The 76-year-old politician’s win represents the return of the left into power in Brazil, and concludes a triumphant personal comeback for Lula, after a series of corruption allegations led to his imprisonment for 580 days. The sentences were later annulled by the Supreme Court, clearing his path to run for reelection.

In a message of congratulations following Sunday run-off elections in Brazil, Dr M’membe said Lula’s win would reshape Latin America and alter the balance of forces in the whole world.
“We are very delighted with the victory of President Lula, PT (Workers Party) and MST (Landless Workers Movement) over the extreme right wing forces represented by Bolsonaro. It’s a great victory whose ripples will touch all continents. It will help remake, reshape Latin America and alter the balance of forces in the whole world,” said Dr M’membe. “Today is not for many words, it is for celebration, rejoicing. For all that life has delt us, this is a big day, a happy day for us.

Great thanks to President Lula and all who exerted their efforts to make this victory possible. Congratulations dear Comrades!”
And President Hakainde Hichilema said he looks forward to “working together and enhance Zambia-Brazil relations”.
“Congratulations to Inacio Lula da Silva on being elected President of Brazil,” tweeted President Hichilema. “Looking forward to working together and enhance Zambia-Brazil relations and strengthen the partnership between our two nations.”
Lula received more than 60 million votes, the most in Brazilian history, breaking his own record from 2006.

This isn’t a victory of mine or the Workers’ Party… It’s the victory of a democratic movement that formed above political parties, personal interests and ideologies so that democracy came out victorious,” Lula told a cheering crowd of supporters in Sao Paulo on Sunday night.

The President-elect acknowledged that following such a tight race a challenge to his future mandate will be “immense,” and stressed that “it is necessary to rebuild the very soul of this country, recover generosity, solidarity, respect for differences and love for others.”

After a divisive campaign which saw two bitter rivals on opposite sides of the political spectrum go head to head, Lula won 50.9 per cent of the votes.

It was enough to beat Bolsonaro, whose supporters had been confident of victory.

According to BBC, it is a stunning comeback for a politician who could not run in the last presidential election in 2018 because he was in jail and banned from standing for office.
He had been found guilty of receiving a bribe from a Brazilian construction firm in return for contracts with Brazil’s state oil company Petrobras.

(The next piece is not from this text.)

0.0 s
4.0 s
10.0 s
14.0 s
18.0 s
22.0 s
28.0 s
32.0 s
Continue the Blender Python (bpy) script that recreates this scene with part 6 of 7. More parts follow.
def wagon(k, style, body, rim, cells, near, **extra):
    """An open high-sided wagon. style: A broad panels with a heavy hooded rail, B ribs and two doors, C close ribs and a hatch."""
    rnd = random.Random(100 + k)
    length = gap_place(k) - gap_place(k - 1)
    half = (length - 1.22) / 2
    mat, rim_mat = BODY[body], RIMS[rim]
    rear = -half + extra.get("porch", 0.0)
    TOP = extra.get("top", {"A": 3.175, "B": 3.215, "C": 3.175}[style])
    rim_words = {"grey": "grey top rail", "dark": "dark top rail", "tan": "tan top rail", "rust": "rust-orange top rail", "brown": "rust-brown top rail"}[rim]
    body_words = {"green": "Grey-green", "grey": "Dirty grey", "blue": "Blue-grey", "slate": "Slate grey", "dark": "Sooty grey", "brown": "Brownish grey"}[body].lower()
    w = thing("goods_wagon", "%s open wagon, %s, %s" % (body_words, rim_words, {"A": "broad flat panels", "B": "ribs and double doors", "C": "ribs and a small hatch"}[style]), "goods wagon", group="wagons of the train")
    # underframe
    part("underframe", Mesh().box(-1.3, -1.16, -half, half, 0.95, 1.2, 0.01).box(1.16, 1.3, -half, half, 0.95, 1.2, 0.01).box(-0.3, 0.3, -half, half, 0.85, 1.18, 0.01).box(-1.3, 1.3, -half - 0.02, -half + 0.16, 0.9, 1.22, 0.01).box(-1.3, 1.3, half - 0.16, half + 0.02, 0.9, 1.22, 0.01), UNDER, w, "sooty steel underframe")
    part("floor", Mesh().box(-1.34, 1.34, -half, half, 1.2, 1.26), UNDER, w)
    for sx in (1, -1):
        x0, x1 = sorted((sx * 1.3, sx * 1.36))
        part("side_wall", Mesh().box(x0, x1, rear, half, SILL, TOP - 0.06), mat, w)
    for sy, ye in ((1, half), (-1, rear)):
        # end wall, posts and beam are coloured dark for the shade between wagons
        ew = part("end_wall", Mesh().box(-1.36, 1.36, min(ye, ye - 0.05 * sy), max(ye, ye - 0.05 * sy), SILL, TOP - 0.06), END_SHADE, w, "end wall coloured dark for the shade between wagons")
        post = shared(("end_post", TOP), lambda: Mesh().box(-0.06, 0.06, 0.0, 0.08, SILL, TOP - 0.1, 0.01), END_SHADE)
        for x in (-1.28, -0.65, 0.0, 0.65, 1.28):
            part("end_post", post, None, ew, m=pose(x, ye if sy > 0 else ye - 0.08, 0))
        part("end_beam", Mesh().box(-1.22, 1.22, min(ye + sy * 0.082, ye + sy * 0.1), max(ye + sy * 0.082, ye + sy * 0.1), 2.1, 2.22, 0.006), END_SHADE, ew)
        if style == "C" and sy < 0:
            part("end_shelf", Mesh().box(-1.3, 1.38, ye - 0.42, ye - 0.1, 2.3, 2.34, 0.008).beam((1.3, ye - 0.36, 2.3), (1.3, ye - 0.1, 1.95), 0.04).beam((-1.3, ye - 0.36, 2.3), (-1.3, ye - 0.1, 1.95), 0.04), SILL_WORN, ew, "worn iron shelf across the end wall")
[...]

Lula spent 580 days in jail before his conviction was annulled and he returned to the political fray.

“They tried to bury me alive and here I am,” he said, kicking off his victory speech.

He struck a conciliatory tone, saying he would govern for all Brazilians and not just those who voted for him.

“This country needs peace and unity. This population doesn’t want to fight anymore,” he said. “Starting on January 1, 2023, I will govern for the 215 million Brazilians, not just the ones who voted for me. There are not two Brazils. We are one country, one people, one great nation.

Lula is a leftist former metal worker who ruled Brazil from from 2003-2010. His victory is the latest in a political wave across Latin America, with wins by left-leaning politicians in Argentina, Colombia and Chile.

Lula will take the reins of a country plagued by gross inequality that is still struggling to recover from the pandemic. Approximately 9.6 million people fell under the poverty line between 2019 and 2021, and literacy and school attendance rates have fallen. He will also be faced with a deeply fractured nation and urgent environmental issues, including rampant deforestation in the Amazon.